L’homme violent ne meurt pas de sa mort naturelle.
Lao Tseu, XLII
Quand le monde ne se conforme pas à la voie, on élève les chevaux de guerre jusque dans les faubourgs des villes.
Lao Tseu, XLVI
En plus du concept de Vide, la notion de non-agir apparaît également essentielle pour Lao Tseu. En effet, le Sage suit la Voie, c’est-à-dire le Tao, sans contrainte aucune. Il est dans le non-agir, car en suivant la Voie, il montre l’exemple d’un être qui est (il pratique l’enseignement sans parole), et non d’un être qui cherche à faire aboutir un projet déterminé ; le seul projet d’un Sage est donc la Voie. L’inaction ne signifie pas ici passivité, mais plutôt le déroulement spontané des actions. Cette idée se trouve illustrée dans Le Livre de la Voie et de la Vertu (Tao Te king), où on peut lire :
La Voix est toujours sans agir, et pourtant il n’y a rien qui ne se fasse. (Lao Tseu, XXXVII) C’est pourquoi le saint adopte la tactique du non-agir, et pratique l’enseignement sans parole. Toutes choses du monde surgissent sans qu’il en soit l’auteur. Il produit sans s’approprier, il agit sans rien attendre, son œuvre accomplie, il ne s’y attache pas, et puisqu’il ne s’y attache pas, son œuvre restera.
Lao Tseu, II
Pour vivre véritablement dans la sagesse, Lao Tseu invite également à la « connaissance de soi ». Cette introspection (c’est-à-dire l’acte d’observer à l’intérieur de soi-même) représente un autre principe essentiel du Tao. L’authenticité, l’harmonie, la maîtrise de soi et le non-attachement passent nécessairement par la connaissance de soi.
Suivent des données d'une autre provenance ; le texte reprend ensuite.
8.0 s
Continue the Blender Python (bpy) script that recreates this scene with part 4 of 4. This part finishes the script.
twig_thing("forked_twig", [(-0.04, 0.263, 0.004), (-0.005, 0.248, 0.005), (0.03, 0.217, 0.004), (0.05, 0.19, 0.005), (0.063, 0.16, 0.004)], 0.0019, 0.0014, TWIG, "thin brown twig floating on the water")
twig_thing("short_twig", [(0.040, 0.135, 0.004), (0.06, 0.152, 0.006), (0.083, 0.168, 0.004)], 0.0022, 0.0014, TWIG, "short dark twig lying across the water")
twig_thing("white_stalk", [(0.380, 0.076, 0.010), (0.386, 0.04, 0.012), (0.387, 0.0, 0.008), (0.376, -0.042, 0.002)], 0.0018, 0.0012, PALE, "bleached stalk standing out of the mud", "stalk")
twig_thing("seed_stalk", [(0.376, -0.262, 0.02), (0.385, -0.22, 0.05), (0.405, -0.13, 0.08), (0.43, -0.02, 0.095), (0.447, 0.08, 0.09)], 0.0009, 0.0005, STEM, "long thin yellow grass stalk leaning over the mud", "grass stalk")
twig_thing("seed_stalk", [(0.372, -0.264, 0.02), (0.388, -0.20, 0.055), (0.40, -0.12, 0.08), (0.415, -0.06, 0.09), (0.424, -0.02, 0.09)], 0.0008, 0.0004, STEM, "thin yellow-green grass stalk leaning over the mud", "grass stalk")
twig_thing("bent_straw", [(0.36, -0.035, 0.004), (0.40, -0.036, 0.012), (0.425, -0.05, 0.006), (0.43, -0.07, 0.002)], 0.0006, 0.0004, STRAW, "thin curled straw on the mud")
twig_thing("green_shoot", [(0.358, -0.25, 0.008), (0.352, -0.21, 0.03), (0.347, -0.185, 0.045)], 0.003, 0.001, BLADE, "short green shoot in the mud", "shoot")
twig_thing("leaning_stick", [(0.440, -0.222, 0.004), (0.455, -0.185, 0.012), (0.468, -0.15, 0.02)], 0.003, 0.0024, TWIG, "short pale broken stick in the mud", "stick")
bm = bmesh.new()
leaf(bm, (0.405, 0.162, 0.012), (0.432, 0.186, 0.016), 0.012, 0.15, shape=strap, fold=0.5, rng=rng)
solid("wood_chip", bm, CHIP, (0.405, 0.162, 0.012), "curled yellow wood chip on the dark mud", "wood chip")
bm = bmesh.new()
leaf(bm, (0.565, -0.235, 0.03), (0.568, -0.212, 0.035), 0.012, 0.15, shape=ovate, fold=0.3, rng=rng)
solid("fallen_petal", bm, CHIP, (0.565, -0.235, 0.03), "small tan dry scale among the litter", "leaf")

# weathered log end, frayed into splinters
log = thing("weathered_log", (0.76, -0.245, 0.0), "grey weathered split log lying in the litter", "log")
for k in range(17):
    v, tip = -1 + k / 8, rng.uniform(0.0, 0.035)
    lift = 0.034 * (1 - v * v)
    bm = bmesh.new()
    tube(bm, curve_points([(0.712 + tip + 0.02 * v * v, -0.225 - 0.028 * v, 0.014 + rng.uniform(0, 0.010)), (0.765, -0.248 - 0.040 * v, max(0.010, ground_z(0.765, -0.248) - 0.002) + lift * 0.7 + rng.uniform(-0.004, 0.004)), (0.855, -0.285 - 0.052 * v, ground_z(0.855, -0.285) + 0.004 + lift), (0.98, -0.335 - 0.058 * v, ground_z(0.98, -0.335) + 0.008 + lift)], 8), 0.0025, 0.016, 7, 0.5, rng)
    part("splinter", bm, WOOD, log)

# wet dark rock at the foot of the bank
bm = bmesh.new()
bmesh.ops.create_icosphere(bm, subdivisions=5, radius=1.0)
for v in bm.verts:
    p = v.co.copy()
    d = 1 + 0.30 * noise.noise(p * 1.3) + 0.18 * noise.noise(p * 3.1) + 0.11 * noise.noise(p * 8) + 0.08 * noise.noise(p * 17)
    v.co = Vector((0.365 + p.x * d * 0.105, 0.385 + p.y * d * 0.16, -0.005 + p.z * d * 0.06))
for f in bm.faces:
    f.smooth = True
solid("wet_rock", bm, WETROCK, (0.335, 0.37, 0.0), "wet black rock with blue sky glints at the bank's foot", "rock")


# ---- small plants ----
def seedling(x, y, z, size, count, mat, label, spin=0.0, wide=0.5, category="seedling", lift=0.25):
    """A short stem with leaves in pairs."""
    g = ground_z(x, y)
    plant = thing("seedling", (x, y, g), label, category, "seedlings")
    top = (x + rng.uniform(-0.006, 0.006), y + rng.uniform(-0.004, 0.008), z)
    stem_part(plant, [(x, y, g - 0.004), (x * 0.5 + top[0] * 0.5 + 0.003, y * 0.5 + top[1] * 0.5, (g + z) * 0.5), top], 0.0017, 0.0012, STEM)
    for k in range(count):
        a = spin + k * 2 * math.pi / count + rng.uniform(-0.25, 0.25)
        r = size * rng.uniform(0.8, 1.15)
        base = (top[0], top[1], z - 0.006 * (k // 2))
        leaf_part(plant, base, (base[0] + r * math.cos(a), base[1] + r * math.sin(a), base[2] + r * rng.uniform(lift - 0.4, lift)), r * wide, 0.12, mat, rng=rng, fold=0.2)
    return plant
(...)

Qui connaît autrui est intelligent, Qui se connaît est éclairé, Qui vainc autrui est fort, Qui se vainc soi-même a la force de l’âme.
(Lao Tseu, XXXIII)
Cette connaissance de soi conduit également à une compréhension plus importante des autres, ce qui se manifeste sous la forme d’une empathie universelle. Pour Lao Tseu, le Sage a le cœur tendre, aimant et bienveillant. Ainsi, il comprend ce que les autres ressentent et les traite toujours avec bonté et bonne foi, même ceux qui ne sont pas bons ou qui ne sont pas de bonne foi. À cœur “largement ouvert”, dit-il, il les traite comme on traiterait son propre enfant (Lao Tseu, XLIX).
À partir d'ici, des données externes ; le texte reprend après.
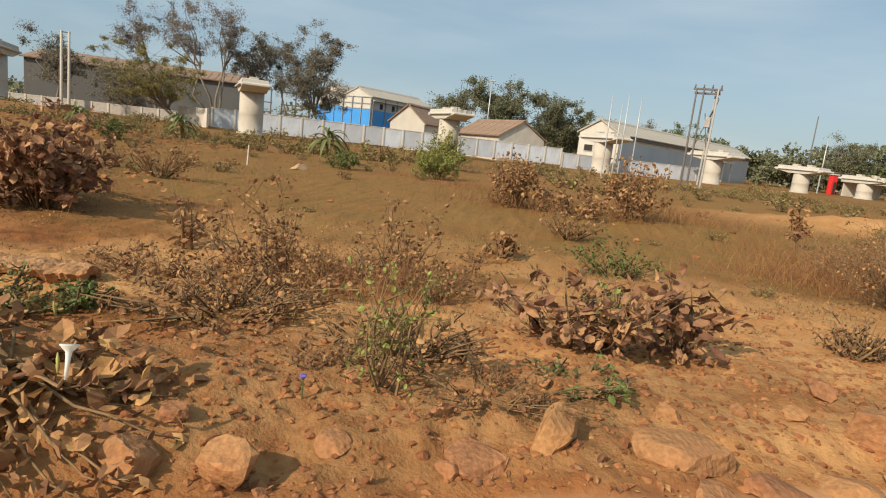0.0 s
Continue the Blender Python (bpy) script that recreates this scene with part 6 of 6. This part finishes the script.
def rock(label, xy, size, seed, mat="rock", flat=0.7, sink=0.3, yaw=0, name="rock", group="loose rocks", tall=1.0):
    """A broken block: a cut solid with flat faces, chipped edges and a rough skin."""
    rng = np.random.default_rng(seed)
    b = bmesh.new()
    bmesh.ops.create_icosphere(b, subdivisions=3, radius=1.0)
    for k in range(13):
        nrm = Vector(rng.normal(size=3)).normalized()
        d = rng.uniform(0.42, 0.75)
        for v in b.verts:
            over = v.co.dot(nrm) - d
            if over > 0:
                v.co -= nrm * over
    for v in b.verts:
        v.co += Vector(rng.normal(size=3)) * 0.012
        v.co *= 1 + 0.06 * noise.noise(v.co * 4 + Vector((seed, 0, 0)))
        v.co = Vector((v.co.x * size[0] * 1.35, v.co.y * size[1] * 1.35, v.co.z * size[2] * tall * 1.35))
    me = done(b, name, M[mat])
    return thing(name, label, "rock", (*xy, hz(*xy) + size[2] * (1 - sink) * 0.25), yaw, group, data=me)


ROCKS = [
    ("large flat orange rock at the road edge", (0.12, 7.85), (0.20, 0.15, 0.15), 1, "rock", 20),
    ("broken block of orange earth on the bank", (-1.45, 7.15), (0.12, 0.09, 0.12), 2, "rock", 40),
    ("wide crumbling block of pale orange earth", (-0.9, 7.3), (0.20, 0.15, 0.07), 3, "rock", 10),
    ("flat orange rock on the bank", (-1.75, 6.95), (0.16, 0.11, 0.09), 4, "rock", 70),
    ("orange rock on the bank's foot", (-2.6, 6.55), (0.12, 0.09, 0.10), 5, "rock", 0),
    ("upright slab of orange earth in the bank", (-3.98, 6.28), (0.10, 0.08, 0.17), 6, "rock", 30),
    ("broken block of earth in the bank face", (-5.3, 6.05), (0.10, 0.07, 0.07), 7, "rock", 60),
    ("broken block of earth in the bank face", (-4.8, 5.92), (0.09, 0.07, 0.06), 8, "rock", 100),
    ("orange block of earth on the bank", (-7.2, 5.75), (0.08, 0.06, 0.06), 9, "rock", 15),
    ("orange rock at the foot of the bank", (-8.3, 5.25), (0.09, 0.07, 0.07), 10, "rock", 50),
    ("small orange rock at the foot of the bank", (-7.7, 5.3), (0.06, 0.05, 0.05), 11, "rock", 50),
    ("rock on the crest of the bank", (-7.2, 6.55), (0.07, 0.06, 0.05), 12, "rock", 80),
    ("rock on the crest of the bank", (-6.55, 6.6), (0.06, 0.05, 0.05), 13, "rock", 10),
    ("pale stone lying on the road edge", (-13.72, 3.31), (0.055, 0.042, 0.035), 14, "palerock", 30),
    ("grey-brown rock in the short turf", (-10.75, 4.85), (0.075, 0.065, 0.055), 15, "rock", 30),
    ("grey-brown rock in the short turf", (-11.7, 7.35), (0.07, 0.06, 0.045), 16, "rock", 30),
    ("rock lying in the field", (-14.2, 7.6), (0.13, 0.09, 0.07), 17, "rock", 30),
    ("heap of clods beside the road", (-19.5, 4.9), (0.14, 0.11, 0.09), 18, "clod", 30),
    ("clod of earth beside the road", (-20.3, 4.6), (0.10, 0.08, 0.07), 19, "clod", 70),
    ("rocks on the far sandy mound", (9.8, 24.2), (0.30, 0.25, 0.18), 20, "rock", 30),
    ("boulder beside the far pier", (-9.6, 24.0), (0.28, 0.22, 0.14), 21, "stone", 30),
    ("broken block on the small heap", (-29.6, 6.3), (0.17, 0.14, 0.13), 22, "clod", 10),
    ("rock at the road edge", (-1.0, 6.75), (0.10, 0.08, 0.06), 23, "rock", 40),
    ("rock at the road edge", (1.1, 8.05), (0.12, 0.08, 0.06), 24, "rock", 90),
    ("rock at the road edge", (2.2, 8.7), (0.16, 0.11, 0.07), 25, "rock", 20),
    ("flat cracked plate of orange earth", (-0.55, 7.15), (0.13, 0.10, 0.05), 30, "rock", 20),
    ("flat cracked plate of orange earth", (-0.25, 7.3), (0.15, 0.11, 0.05), 31, "rock", 60),
    ("flat cracked plate of orange earth", (-0.85, 7.0), (0.10, 0.08, 0.06), 32, "rock", 110),
    ("flat cracked plate of orange earth", (0.1, 7.45), (0.12, 0.09, 0.04), 33, "rock", 150),
    ("flat cracked plate of orange earth", (-0.4, 6.95), (0.08, 0.07, 0.05), 34, "rock", 10),
    ("rock beside the vine", (-2.9, 6.5), (0.11, 0.09, 0.08), 26, "rock", 20),
    ("rock beside the vine", (-3.3, 6.2), (0.10, 0.07, 0.08), 27, "rock", 60),
    ("pale stone at the bank's foot", (-4.95, 5.6), (0.05, 0.04, 0.03), 28, "stone", 60),
]
for label, xy, size, seed, mat, yaw in ROCKS:
    rock(label, xy, size, seed, mat, yaw=yaw)
rng = np.random.default_rng(88)
for i in range(70):
    x = rng.uniform(-10, 2.6)
    e = float(np.interp(x, [p[0] for p in NORTH], [p[1] for p in NORTH]))
    y = e + rng.uniform(0.05, 1.3)
    s = rng.uniform(0.02, 0.06)
    rock("small broken lump of orange earth on the bank", (x, y), (s * 1.2, s, s * 0.85), 400 + i, "rock", yaw=float(rng.uniform(0, 180)), name="earth_lump", group="bank lumps")

for i in range(46):
    cx, cy, cr = ((-19.6, 4.95, 0.7), (-29.6, 6.4, 0.9), (-24.0, 6.6, 1.2), (-27.0, 8.4, 1.6), (-35.0, 9.0, 1.6), (-32.5, 11.4, 2.0))[i % 6]
    x, y = cx + rng.normal() * cr * 0.6, cy + rng.normal() * cr * 0.4
    s = rng.uniform(0.04, 0.12)
    rock("broken red-brown lump of earth in a roadside heap", (x, y), (s * 1.3, s, s * 0.8), 500 + i, "clod", yaw=float(rng.uniform(0, 180)), name="earth_lump", group="roadside lumps")

# slab of crusted earth, undercut at its front edge
def crust_slab(xy, yaw, length, depth, thick):
    """A ragged plate of crusted earth: wavy outline, pitted top, broken and undercut front edge."""
    n, k = 44, 12
    V, F = [], []
    for j in range(k + 1):
        for i in range(n + 1):
            u, v = i / n, j / k
            taper = 0.45 + 0.55 * math.sin(math.pi * min(1, max(0, u))) ** 0.4
            rag = 0.18 * noise.noise((u * 9, 3.1, 0)) + 0.08 * noise.noise((u * 27, 7.7, 0))
            y = (v - 0.5) * depth * taper + (rag * depth if v < 0.5 else -rag * depth * 0.6)
            x = (u - 0.5) * length + 0.03 * noise.noise((v * 6, u * 3, 2))
            z = thick + 0.028 * noise.noise((x * 7, y * 9, 0)) + 0.014 * noise.noise((x * 26, y * 26, 4)) - 0.03 * abs(2 * v - 1) ** 3
            V.append((x, y, z))
    top = len(V)
    for x, y, z in V[:top]:
        V.append((x * 0.97, y * 0.8 + 0.05 * depth, z - thick * (0.55 + 0.35 * noise.noise((x * 8, y * 8, 9)))))
    for j in range(k):
        for i in range(n):
            a_ = j * (n + 1) + i
            F.append((a_, a_ + 1, a_ + n + 2, a_ + n + 1))
            F.append((top + a_, top + a_ + n + 1, top + a_ + n + 2, top + a_ + 1))
    ring = [i for i in range(n + 1)] + [j * (n + 1) + n for j in range(1, k + 1)] + [k * (n + 1) + i for i in range(n - 1, -1, -1)] + [j * (n + 1) for j in range(k - 1, 0, -1)]
    for p, q in zip(ring, ring[1:] + ring[:1]):
        F.append((p, top + p, top + q, q))
    return thing("broken_slab", "pale broken slab of crusted earth with an undercut edge", "slab", (*xy, hz(*xy) - 0.02), yaw, data=mesh("broken_slab", V, F, M["crust"]))


crust_slab((-5.22, 8.50), 6, 1.0, 0.36, 0.125)
rock("crumbling earth under the broken slab", (-5.30, 8.62), (0.30, 0.10, 0.05), 62, "clod", yaw=4, name="earth_lump", group="bank lumps")

# litter and the marker stake
def scrap(label, xy, s, seed, mat, flat=0.2, name="litter_scrap"):
    rng = np.random.default_rng(seed)
    b = bmesh.new()
    bmesh.ops.create_grid(b, x_segments=5, y_segments=4, size=s)
    for v in b.verts:
        v.co += Vector((rng.normal() * s * 0.12, rng.normal() * s * 0.12, abs(rng.normal()) * s * flat))
    ext = bmesh.ops.solidify(b, geom=b.faces[:], thickness=s * 0.03)
    thing(name, label, "litter", (*xy, hz(*xy) + 0.008), float(rng.uniform(0, 180)), "litter scraps", data=done(b, name, M[mat]))


for i, (label, xy, s, mat, fl) in enumerate((
        ("crumpled white plastic scrap beside the road", (1.55, 9.35), 0.045, "plastic", 0.9), ("crumpled white plastic scrap beside the road", (2.9, 11.0), 0.04, "plastic", 0.6),
        ("white paper scrap at the bank's foot", (-5.35, 5.78), 0.030, "paper", 0.2), ("white paper scrap at the bank's foot", (-7.05, 5.65), 0.021, "paper", 0.4), ("white paper scrap at the bank's foot", (-6.1, 5.5), 0.018, "paper", 0.2),
        ("white scrap in the short turf", (-14.35, 4.31), 0.030, "paper", 0.3), ("white scrap at the road edge", (-11.93, 3.93), 0.024, "paper", 0.2), ("white scrap at the road edge", (-11.65, 3.96), 0.024, "paper", 0.3),
        ("pale scrap on the dusty road", (-0.2, 6.4), 0.022, "paper", 0.1), ("pale scrap on the dusty road", (0.6, 6.9), 0.020, "paper", 0.1), ("white scrap on a flat rock", (0.35, 7.95), 0.036, "stone", 0.5))):
    scrap(label, xy, s, 700 + i, mat, fl)
stk = thing("marker_stake", "thin white marker stake standing in the field", "stake", (-11.15, 23.4, hz(-11.15, 23.4)), 0)
part("shaft", boxmesh("shaft", 0.04, 0.035, 0.75, M["paper"], 0.01), stk, (0, 0, -0.05), (3, 4, 0))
Mais cette attitude de l’enfant, du nouveau-né, est également celle du Sage, qui suit la Voie (Lao Tseu, LV). Le Sage se trouve ainsi illuminé et en harmonie.
Bibliographie
- Conche, Marcel. Lao-Tseu : Tao-tö-king. PUF, 2003.
- Kaltenmark, Max. Lao Tseu et le taoïsme. Seuil, 1965.
- Lao Tseu. Le Livre de la Voie et de la Vertu.
- Li, Jingze. Petites Chroniques des Printemps et Automnes. Traduit par Hervé Denès et Jia Chunjuan, Grand livre, 7 novembre 2019.